Originally Posted by UnknownEvil
Originally Posted by Sadurian
I play a wizard (currently 9th level) in tabletop D&D 5e and without Concentration to limit her, she'd be almost unstoppable. Concentration is a game-balance mechanism. It might not seem to be at lower levels, but when you get more spell casting slots and access to more spells it becomes important.


Since D&D was around casters always started pretty weak and got stronger later on, read some novels on Elmister, Khelben, Gromph, Mordenkainen, to list just a few. Rulewise you can still stop them. The other classes get better at mitigating the effects of spells too. With spells like "wish" in the pool such things are to be expected.

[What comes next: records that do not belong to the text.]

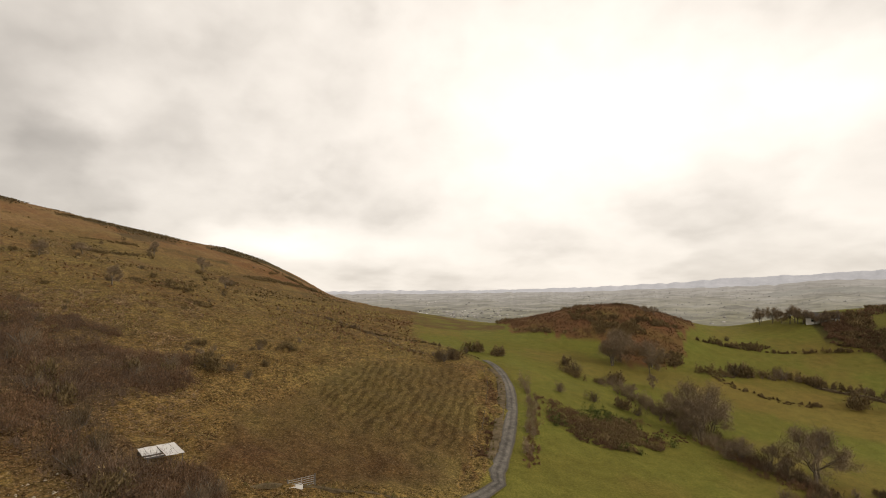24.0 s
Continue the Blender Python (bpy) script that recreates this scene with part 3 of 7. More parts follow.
HEDGES.append(("bank_hedge", dict(h=0.7, w=1.6, kind="bramble", gaps=0.0),
    [(-178.7, -81.3), (-168.5, -59.3), (-155.6, -37.8), (-142.2, -19.4)]))
HEDGES.append(("thorn_hedge", dict(h=3.0, w=4.5, kind="bare", gaps=-0.6),
    [(-149.3, 29.4), (-143.3, 34.1), (-133.6, 37.1), (-123.3, 40.9), (-114.7, 44.8), (-107.3, 49.5), (-100.1, 54.0)]))
HEDGES.append(("scrub", dict(h=1.6, w=7.0, kind="bramble", gaps=-0.7),
    [(-111.2, 46.9), (-103.5, 49.1), (-98.2, 52.3), (-95.7, 55.4)]))
HEDGES.append(("scrub", dict(h=1.8, w=6.0, kind="bramble", gaps=-0.7),
    [(-90.5, 45.0), (-89.9, 50.7), (-89.7, 54.9)]))
HEDGES.append(("scrub", dict(h=2.2, w=6.0, kind="furze", gaps=-0.7),
    [(-89.2, 54.6), (-85.8, 59.3), (-81.4, 66.0)]))
HEDGES.append(("scrub", dict(h=2.0, w=5.0, kind="bramble", gaps=-0.7),
    [(-86.2, 70.8), (-80.9, 76.8), (-74.5, 86.4)]))
HEDGES.append(("scrub", dict(h=1.6, w=8.0, kind="furze", gaps=-0.3),
    [(-123.6, 22.0), (-117.6, 25.7), (-107.8, 28.2)]))
HEDGES.append(("scrub", dict(h=1.5, w=6.0, kind="bramble", gaps=-0.3),
    [(-121.6, 29.3), (-119.1, 34.5), (-116.0, 39.9)]))
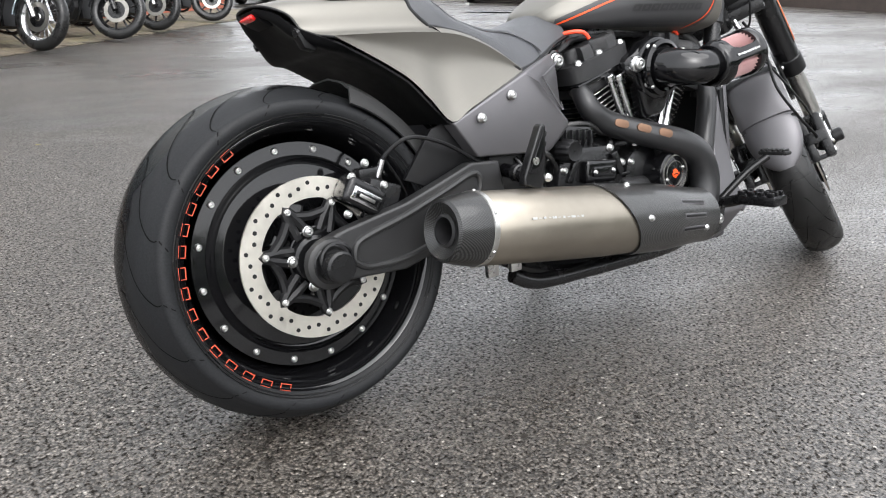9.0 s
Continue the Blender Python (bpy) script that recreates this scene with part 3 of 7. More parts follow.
LOWER = [(0.082, 0.149, 0.7025), (0.112, 0.146, 0.688), (0.165, 0.146, 0.660), (0.227, 0.150, 0.620), (0.262, 0.161, 0.578), (0.300, 0.171, 0.531), (0.345, 0.172, 0.551), (0.395, 0.171, 0.573), (0.440, 0.170, 0.593), (0.472, 0.169, 0.607), (0.493, 0.168, 0.617)]
bm = B()
for sgn in (1, -1):
    side = lambda p: Vector((p[0], sgn * p[1], p[2]))
    grid_loft(bm, [[side(p) for p in r] for r in TAIL], 5, 5)
    grid_loft(bm, [[side(a), side(a).lerp(side(b), 0.5) + Vector((0, 0, 0.003)), side(b)] for a, b in zip(INNER, CREASE[5:])], 5, 4)
    rows_l = []
    for a, b in zip(CREASE, LOWER):
        dip = 0.022 * (a[2] - b[2]) / 0.17
        rows_l.append([side((a[0], a[1], a[2])), side((a[0] * 0.7 + b[0] * 0.3, a[1] * 0.75 + b[1] * 0.25 - dip, a[2] * 0.72 + b[2] * 0.28)), side((a[0] * 0.3 + b[0] * 0.7, a[1] * 0.3 + b[1] * 0.7 - dip * 0.55, a[2] * 0.3 + b[2] * 0.7)), side(b)])
    grid_loft(bm, rows_l, 4, 4)
bmesh.ops.remove_doubles(bm, verts=bm.verts, dist=0.0006)
tail = part("tail_cowl", leaned(bm), M_PAINT, bike, "bronze-grey satin rear tail cowl", 33)


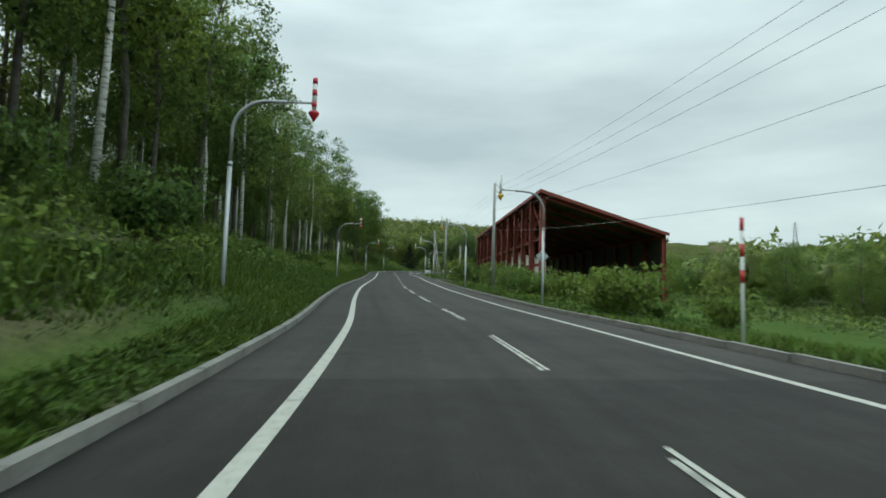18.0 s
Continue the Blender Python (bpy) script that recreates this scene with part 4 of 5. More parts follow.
LEFT_MARKERS = [(81.2, -6.8, 0.5), (137.2, -6.9, 0.6), (177.95, -6.95, 0.07), (218.7, -6.95, 0.1), (259.0, -6.8, 0.25), (300.8, -7.0, 0.17), (340.5, -7.0, 0.33), (389.1, -6.8, 0.1), (445.2, -5.7, 0.0), (478.9, -6.0, 0.12), (514.3, -6.37, 0.13), (548.7, -6.2, -0.4)]
RIGHT_MARKERS = [(36.8, 6.35, 0.1), (114.9, 6.35, 0.3), (159.0, 6.5, 0.3), (197.4, 6.46, 0.44), (239.0, 6.85, 0.55), (278.1, 6.44, 0.33), (320.3, 6.4, 0.45), (353.5, 6.45, -0.2), (379.0, 5.95, -0.3), (426.2, 6.35, 0.0), (462.2, 6.48, -0.1), (495.5, 6.3, -0.34), (532.5, 6.85, 0.1), (567.0, 5.9, -0.15)]
for colour, side, stations, label in ((RED, 1, LEFT_MARKERS, "galvanised bent post holding a red and white striped arrow"),
                                      (YELLOW, -1, RIGHT_MARKERS, "galvanised bent post holding a white arrow with yellow tip")):
    first = tagged(edge_marker(colour, side), label, "road marker", "overhanging edge markers")
    for k, (u, d, lift) in enumerate(stations):
        m = on_road(u, d)
        m.translation.z = float(station(u)[2]) + lift
        if k == 0:
            first.matrix_basis = m
        else:
            copy_thing(first, m)
for u in (640, 676, 712, 748, 790, 830):
    m = on_road(u, -6.8)
    copy_thing(bpy.data.objects["edge_marker"], m)

# markers of the lane that branches off beyond
marker_right = [o for o in bpy.data.objects if o.get("label", "").endswith("yellow tip")][0]
for x, y, turn in ((-283.7, 471.6, 60), (-268.6, 496.0, 240)):
    copy_thing(marker_right, pose(x, y, ground_at(x, y), 0, 0, turn))


# ---- bend warning sign on the first left marker ----
def diamond_sign(m, size, kind, with_post, label):
    root = empty("warning_sign", m)
    tagged(root, label, "road sign")
    h = 3.35 if with_post else 2.9
    if with_post:
        bm = bmesh.new()
        tube(bm, [(0, 0.05, -0.5), (0, 0.05, h + 0.2)], 0.045, 12)
        part("post", bm, WHITE, root, "white painted steel post")
        bm = bmesh.new()
        box(bm, 0.3, 0.3, 0.1, (0, 0.05, 0.0), None, 0.02)
        part("footing", bm, CONCRETE, root)
    tilt = pose(0, 0, h, 0, 45, 0)
    bm = bmesh.new()
    box(bm, size, 0.02, size, (0, 0, 0), None, 0.008)
    bm.transform(tilt)
    plate = part("plate", bm, SIGN_YELLOW, root, "yellow diamond plate")
    bm = bmesh.new()
    for a in range(4):
        box(bm, size * 0.9, 0.004, 0.02, (0, -0.013, size * 0.44), None)
        bm.transform(pose(0, 0, 0, 0, 90, 0))
    bm.transform(tilt)
    part("black_border", bm, BLACK, plate)
    bm = bmesh.new()
    if kind == "junction":
        box(bm, 0.13, 0.006, size * 0.72, (-0.12, -0.015, h))
        box(bm, size * 0.52, 0.006, 0.12, (-0.05 + size * 0.26, -0.0165, h))
    else:
        box(bm, 0.12, 0.006, size * 0.42, (0.12, -0.015, h - 0.12))
        box(bm, 0.12, 0.006, size * 0.5, (-0.04, -0.0165, h + 0.14), pose(0, 0, 0, 0, -58, 0))
        box(bm, 0.3, 0.006, 0.1, (-0.17, -0.018, h + 0.12), pose(0, 0, 0, 0, -80, 0))
    part("symbol", bm, BLACK, plate)
    return root


SIGN_YELLOW = worn("sign_yellow", (0.66, 0.3, 0.01), (0.78, 0.38, 0.012), 0.45, 0, 2, 30, 0.03)
BLACK = worn("black_paint", (0.01, 0.01, 0.011), (0.025, 0.025, 0.026), 0.5, 0, 2, 30, 0.05)
m = on_road(81.1, -6.8)
m.translation.z = float(station(81.1)[2]) - 0.75
diamond_sign(m, 0.85, "bend", False, "yellow diamond sign with a black left-bend arrow on a post")
m = on_ground(562.3, -6.2)
diamond_sign(m, 0.8, "junction", True, "yellow diamond junction warning sign on a white post")


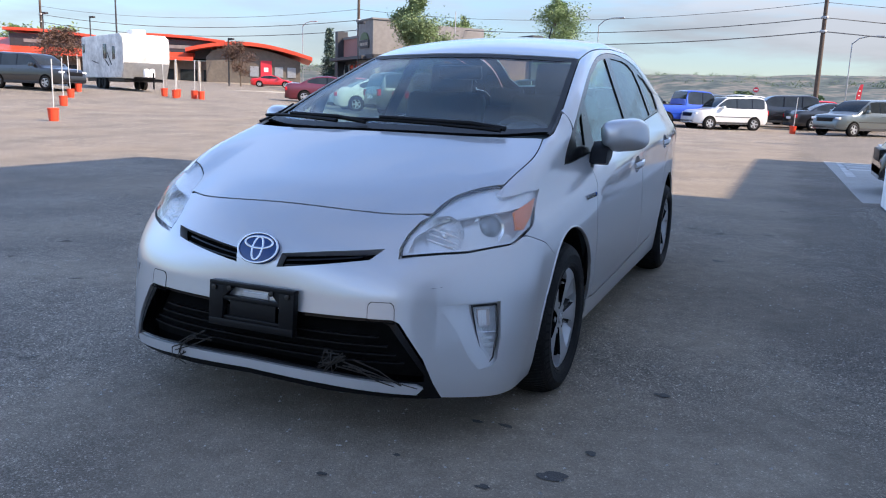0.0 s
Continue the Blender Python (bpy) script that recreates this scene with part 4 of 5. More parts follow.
    part("valve_cap", bm, M["nut"], wheel, "metal valve tip", smooth=40)
    return wheel


first_wheel = build_wheel()
first_wheel.matrix_world = pose(-.765, 0, Z_HUB, 0, 0, 180)
first_wheel.parent = car
for x, y, rz, spin in ((-.765, 2.70, 180, 20), (.765, 0, 0, 50), (.765, 2.70, 0, 8)):
    w = copy_thing(first_wheel, pose(x, y, Z_HUB + (.008 if y > 1 else 0), 0, 0, rz) @ pose(0, 0, 0, spin))
    w.parent = car

# faded sheet of paper inside the far rear window
panel("window_sheet", LEFT, [(1.845, 1.112), (2.10, 1.121), (2.075, 1.375), (1.82, 1.372)], [M["paper"]], car, "faded paper sheet stuck inside the window", out=-.02, thick=.002, step=.06)
# folded lips of the front arches
for s in (-1, 1):
    view = LEFT if s > 0 else RIGHT
    bm = bmesh.new()
    lip = view.lift(np.array([(s * y * 1.02, z) for y, z in arc(0, Z_HUB, .3755, 2, 178, 40)]))
    tube(bm, [tuple(p) for p in lip], .0045, .0045, 8)
    part("arch_lip", bm, P, car, "silver folded wheel arch lip", 60)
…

I do not say that i do not understand the logic or even the plan on the concentration mechanic. On some spells i think it fits pretty well. But compare "hold" and "sleep":

As of now you PUT people to sleep but have to concentrate to KEEP them paralyzed. OK. Works.

But could you not also say you paralyze people for a TIME (as has been) but you need to concentrate on the sleep spell to KEEP them sleeping (mostly during a very loud combat situation which would wake up even a drunken dwarf). Against both spells victims get a save but against hold there are much more ways to break it.

In case of hold, maybe give an extra save each time the victim takes damage.



Except the power curve has been flattened compared to older editions (for good reason), novels are not foundations for game design, and the spells you are comparing are the proverbial apple and orange.

The logic and plan for concentration are precisely what the poster you were quoting was talking about: keeping the power of higher-level casters within reasonable confines.

Last edited by Leuenherz; 20/11/20 12:46 PM.